When asked if his decision to leave had anything to do with the letter, which is dated Jan. 5, one week prior to his announcement, Brown said “Absolutely not.” He continued that he was not concerned that the letter would impact his new position with Discovery Education. Further, he said that he felt the letter was an example of someone talking out of turn about something that shouldn’t concern them, particularly the aspects regarding his children.
“It’s a caste system, where people feel like they can talk about someone else’s personal life, someone else’s children,” Luvelle Brown said. “Talk about it, write about it, make judgment statements about it in a public domain. From my perspective, that’s completely inappropriate and off-limits.”
In an interview, Anjanette Brown said she had filed her original petition with proof of allegations with the ICSD Board of Education in November, asking for an investigation, but that the Board had responded to her after a month that the allegations amounted to a family matter and declined to take any further action. Board President Rob Ainslie had not responded to a request for comment but The Ithaca Voice did review the letter sent by the board to Brown in response to her petition in November.
“Following a thorough review, the Board of Education has determined that these concerns relate to an ongoing family dispute between you and your former husband and therefore are outside of the Board of Education’s purview,” the letter states.
Luvelle Brown cited those findings as evidence of the allegations’ inaccuracy and irrelevance. Anjanette Brown said the response was frustrating because she had tried to explicitly state in her petition that she did not want the personal aspects of her disputes with Luvelle to be investigated—just the aspects that could have been violations of his office.

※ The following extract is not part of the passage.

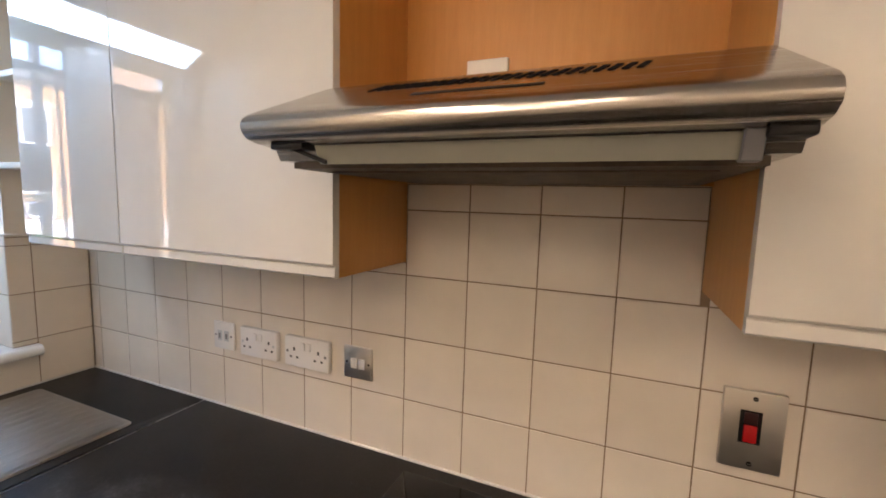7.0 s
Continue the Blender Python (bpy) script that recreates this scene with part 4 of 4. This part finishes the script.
def tree(name, x, y, h, trunk_r, crown, leaves, mat, seed, label, size=0.16, low=0.35):
    rng = random.Random(seed)
    t = thing(name, (x, y, G), label, "tree" if name == "tree" else "bush")
    if trunk_r:
        tr = tube([(x, y, G), (x + 0.05, y, G + h * 0.25), (x - 0.06, y + 0.08, G + h * 0.55), (x, y + 0.05, G + h * 0.85)], [trunk_r * 1.3, trunk_r, trunk_r * 0.7, trunk_r * 0.2], 9)
        for k in range(9):
            a, z = rng.uniform(0, 6.28), G + h * rng.uniform(0.35, 0.7)
            l = crown * rng.uniform(0.5, 0.9)
            tube([(x, y, z), (x + l * 0.5 * math.cos(a), y + l * 0.5 * math.sin(a), z + 0.2 * l), (x + l * math.cos(a), y + l * math.sin(a), z + 0.55 * l)], [trunk_r * 0.4, trunk_r * 0.25, 0.01], 6, tr)
        part("trunk", tr, BARK, t)
    verts, faces = [], []
    clumps = []
    for k in range(34):
        a, r = rng.uniform(0, 6.28), crown * math.sqrt(rng.random())
        clumps.append((x + r * math.cos(a), y + r * math.sin(a), G + h * rng.uniform(low, 1.0) * (1 - 0.18 * r / crown), crown * rng.uniform(0.14, 0.34)))
    for k in range(leaves):
        cx, cy, cz, cr = clumps[rng.randrange(len(clumps))]
        d = Vector((rng.gauss(0, 1), rng.gauss(0, 1), rng.gauss(0, 0.8)))
        c = Vector((cx, cy, cz)) + d.normalized() * cr * rng.random()**0.4
        u = Vector((rng.gauss(0, 1), rng.gauss(0, 1), rng.gauss(0, 1))).normalized()
        w = u.orthogonal().normalized()
        s = size * rng.uniform(0.5, 1.2)
        i = len(verts)
        verts += [c - u * s, c + w * s * 0.45, c + u * s, c - w * s * 0.45]
        faces.append((i, i + 1, i + 2, i + 3))
    me = bpy.data.meshes.new("crown")
    me.from_pydata(verts, [], faces)
    me.materials.append(mat)
    ob = new("crown", me)
    ob.parent, ob.matrix_parent_inverse = t, base_of(t).inverted()
    tagged(ob, kind="stuff")


tree("tree", -10.5, -2.4, 4.4, 0.12, 1.7, 2600, LEAF_B, 1, "sunlit broad-leaved tree on the lawn", 0.15, 0.28)
tree("tree", -11.0, 3.4, 3.9, 0.11, 1.6, 3000, LEAF_A, 2, "dark green broad-leaved tree by the path", 0.14, 0.22)
tree("tree", -13.5, 4.6, 5.6, 0.16, 2.3, 3000, LEAF_A, 3, "tall broad-leaved tree behind the yard", 0.2, 0.2)
tree("tree", -20.0, -1.2, 6.6, 0.18, 2.6, 2600, LEAF_B, 4, "tall yellow-green tree across the road", 0.22, 0.25)
tree("tree", -26.0, 6.0, 8.0, 0.2, 3.6, 4200, LEAF_A, 5, "large tree across the road", 0.28, 0.15)
tree("bush", -9.6, 1.3, 1.9, 0.0, 0.75, 2600, LEAF_B, 6, "loose green shrub at the lawn edge", 0.07, 0.1)
tree("bush", -9.3, 2.9, 2.4, 0.0, 0.9, 2800, LEAF_A, 7, "dense dark shrub at the lawn edge", 0.07, 0.1)
tree("bush", -10.0, -2.4, 1.5, 0.0, 0.9, 2200, LEAF_A, 8, "round green shrub by the path", 0.07, 0.1)


def block(name, x, y, yaw, width, depth, storeys, label, cols, wallmat):
    """A house with its storeys, openings and roofline; its front looks along the local +y."""
    m = pose(x, y, G, 0, 0, yaw)
    hgt = storeys * 2.75 + 0.5
    t = thing(name, (x, y, G), label, "building")

    def put(nm, b, mat, parent=t):
        b.transform(m)
        return part(nm, b, mat, parent)

    put("wall", box(-width / 2, width / 2, -depth, 0, 0, hgt), wallmat)
    put("roof", box(-width / 2 - 0.3, width / 2 + 0.3, -depth - 0.3, 0.3, hgt, hgt + 0.35, 0.05), ROOF)
    for s in range(storeys):
        for c in range(cols):
            cx, cz = -width / 2 + (c + 0.5) * width / cols, s * 2.75 + 0.95
            w = put("window", box(cx - 0.75, cx + 0.75, -0.02, 0.05, cz, cz + 1.3), FARGLASS)
            fr = bmesh.new()
            for b in ((cx - 0.8, cx - 0.72, cz - 0.05, cz + 1.35), (cx + 0.72, cx + 0.8, cz - 0.05, cz + 1.35), (cx - 0.04, cx + 0.04, cz, cz + 1.3), (cx - 0.72, cx + 0.72, cz - 0.05, cz + 0.03), (cx - 0.72, cx + 0.72, cz + 1.27, cz + 1.35)):
                box(b[0], b[1], 0.02, 0.09, b[2], b[3], bm=fr)
            put("window_frame", fr, FARWHITE, w)
            put("lintel", box(cx - 0.85, cx + 0.85, 0.0, 0.06, cz + 1.36, cz + 1.55), FARWHITE, w)
    put("entrance_band", box(-width / 2, width / 2, 0.0, 0.05, 0.0, 0.8), FARWHITE)


block("apartment_building", -18.5, -9.4, -66.0, 11.0, 9.0, 2, "two-storey yellow brick flats in full sun", 4, BRICK)
block("house", -29.0, 2.0, -90.0, 22.0, 8.0, 2, "two-storey pale pink house behind the trees", 7, plain("pink_render", (0.60, 0.44, 0.34), 0.85, vary=0.1))

# ---------------------------------------------------------------- wall tiles, one by one
tile_meshes = {}


def tile(wall, at, turn, w, h):
    """One glazed tile, its face looking to local -y, centred at a place."""
    key = (round(w, 4), round(h, 4))
    if key not in tile_meshes:
        g, c, d = 0.0013, 0.0014, 0.0055
        a, b = w / 2 - g, h / 2 - g
        o = [(-a, -b), (a, -b), (a, b), (-a, b)]
        i = [(x * (1 - c / a), z * (1 - c / b)) for x, z in o]
        vs = [(x, d, z) for x, z in o] + [(x, c * 0.7, z) for x, z in o] + [(x, 0.0, z) for x, z in i]
        fs = [(8, 9, 10, 11)] + [(r + k, r + (k + 1) % 4, r + 4 + (k + 1) % 4, r + 4 + k) for r in (0, 4) for k in range(4)]
        me = bpy.data.meshes.new("tile")
        me.from_pydata(vs, [], fs)
        me.materials.append(TILE)
        tile_meshes[key] = me
    ob = new("tile", tile_meshes[key])
    ob.parent, ob.matrix_parent_inverse = wall, base_of(wall).inverted()
    j = random.uniform(-1, 1)
    ob.matrix_basis = pose(*at, 0.12 * j, 0, turn + 0.12 * random.uniform(-1, 1))


def tiling(wall, us, vs, where, turn):
    for u0, u1 in zip(us, us[1:]):
        for v0, v1 in zip(vs, vs[1:]):
            if abs(u1 - u0) > 0.008 and v1 - v0 > 0.008:
                tile(wall, where((u0 + u1) / 2, (v0 + v1) / 2), turn, abs(u1 - u0), v1 - v0)


P = 0.152
ROWS_Z = [TOP + 0.0015, 1.062, 1.214, 1.366]
cols = [0.001, 0.046] + [0.046 + P * k for k in range(1, 15)] + [STUB_X]
tiling(wall_north, cols, ROWS_Z, lambda u, v: (u, 0.0, v), 0)
tiling(wall_north, cols[:10], [1.366, 1.3965], lambda u, v: (u, 0.0, v), 0)
tiling(wall_north, cols[13:], [1.366, 1.3965], lambda u, v: (u, 0.0, v), 0)
bay = [1.262, 1.414, 1.566, 1.718, 1.857]
tiling(wall_north, bay, [1.366, 1.518, 1.577], lambda u, v: (u, 0.0, v), 0)
part("grout_bed", box(0.0, STUB_X, 0.0012, 0.006, TOP - 0.03, 1.397), GROUT, wall_north)
part("grout_bed", box(1.262, 1.857, 0.0012, 0.006, 1.397, 1.5775), GROUT, wall_north)
part("paint_above", box(0.0, 0.268, 0.0005, 0.006, 1.397, H - 0.001), WALL, wall_north)
# return wall
tiling(wall_return, [-0.001, -P, -2 * P, -3 * P, -0.500], ROWS_Z + [1.405], lambda u, v: (STUB_X, u, v), -90)
part("grout_bed", box(STUB_X + 0.0012, STUB_X + 0.006, -0.501, 0.0, TOP - 0.03, 1.405), GROUT, wall_return)
part("edge_trim", box(STUB_X - 0.0015, STUB_X + 0.0066, -0.507, -0.5012, TOP - 0.002, 1.43, 0.001), CAULK, wall_return, "white plastic tile trim")
# window wall
ys = [L_WALL + 0.001] + [-1.052 + 0.1495 * k for k in range(7)] + [-0.001]
tiling(wall_window, ys[:7] + [-0.155], [TOP + 0.0015, 1.009], lambda u, v: (0.0, u, v), 90)
tiling(wall_window, [-0.155, -0.001], [TOP + 0.0015, 1.062], lambda u, v: (0.0, u, v), 90)
tiling(wall_window, [-0.217, -0.155, -0.001], ROWS_Z[1:] + [1.3925], lambda u, v: (0.0, u, v), 90)
tiling(wall_window, [-0.217, -0.155], [1.046, 1.062], lambda u, v: (0.0, u, v), 90)
tiling(wall_window, [-0.186, -0.0005], [1.046] + ROWS_Z[2:] + [1.3965], lambda u, v: (u, WIN_R, v), 0)
part("grout_bed", box(-0.006, -0.0012, L_WALL, 0.0, TOP - 0.03, 1.009), GROUT, wall_window)
part("grout_bed", box(-0.006, -0.0012, WIN_R + 0.0012, 0.0, 1.009, 1.393), GROUT, wall_window)
part("grout_bed", box(-0.186, -0.006, WIN_R + 0.0012, WIN_R + 0.0058, 1.046, 1.396), GROUT, wall_window)
# alcove wall
xs = [0.0005, 0.112, 0.264, 0.416, 0.568]
tiling(wall_alcove, xs, ROWS_Z + [1.392], lambda u, v: (u, L_WALL, v), 180)
tiling(wall_alcove, [-0.186, -0.040, -0.0005], [1.046] + ROWS_Z[2:] + [1.392], lambda u, v: (u, L_WALL, v), 180)
part("grout_bed", box(-0.186, 0.568, L_WALL - 0.006, L_WALL - 0.0012, TOP - 0.03, 1.392), GROUT, wall_alcove)
part("edge_trim", box(0.5685, 0.577, L_WALL - 0.006, L_WALL + 0.002, TOP - 0.012, 1.400, 0.001), TRIMDARK, wall_alcove, "dirty dark tile edge")
part("top_sealant", box(-0.186, 0.577, L_WALL - 0.006, L_WALL + 0.001, 1.393, 1.3985, 0.0015), CAULK, wall_alcove)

“This is not about Family Court dirty laundry,” she said, and the petition expresses identical sentiment. “This is about a systemic problem in our community. That should be addressed. He was aided and allowed to carry out and blur lines because of his position and authority and that is wrong.”
Shortly after receiving that answer from the Board of Education, Brown sent her lengthy petition to the State Department of Education and the Office of Human Rights. The condensed letter was also sent, authored by Peyi Soyinka-Airewele, a Professor at Ithaca College and member of the Tompkins County Human Rights Commission, as well as Mojubaolu Okome, a professor at CUNY Brooklyn College and Hafsat Abiola, the executive president of Women in Africa Initiative—all of whom appear to have become involved as advocates for Anjanette Brown.

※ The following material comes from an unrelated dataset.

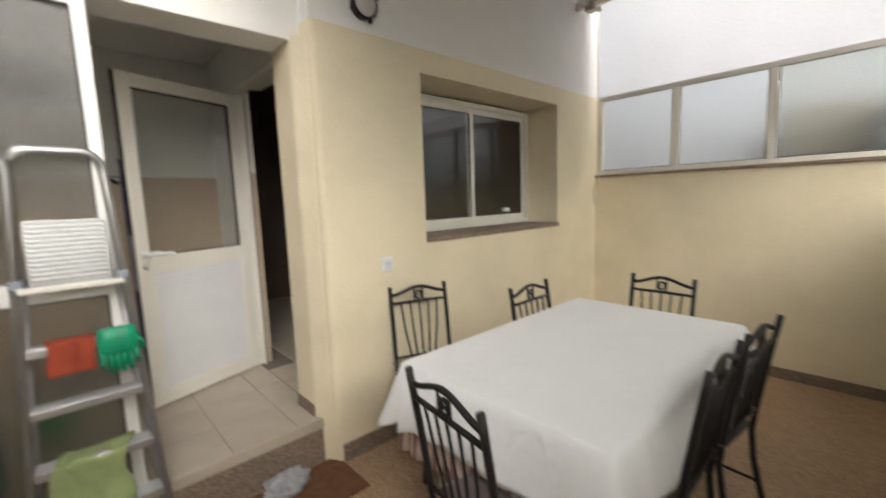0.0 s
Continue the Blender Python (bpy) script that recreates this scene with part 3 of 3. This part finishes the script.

Anjanette said she feels like she had to be the “David to Goliath,” lamenting that it took her years to be more public about the difficulties she’s faced and the problems she alleges. Soyinka-Airewele reiterated that she believes much of the blame should rest with the Board of Education, emphasizing a more systemic problem of lack of oversight and accountability between the Board of Education and the superintendent.
“The school system should be a haven for children, including those whose families might be experiencing turbulence,” the letter states. “Consequently, the school district cannot be hijacked by any administrator or powerbroker who refuses to conduct their affairs without prejudice and bias. (…) We believe an independent investigation will strengthen the Ithaca school district and send a clear message that New York State is indeed committed to ensuring our schools are safe havens for all students irrespective of the power, wealth, gender and other statuses of their parents.”
As of Jan. 13, Soyinka-Airewele and Anjanette Brown said they have not heard back from the Department of Education regarding their request.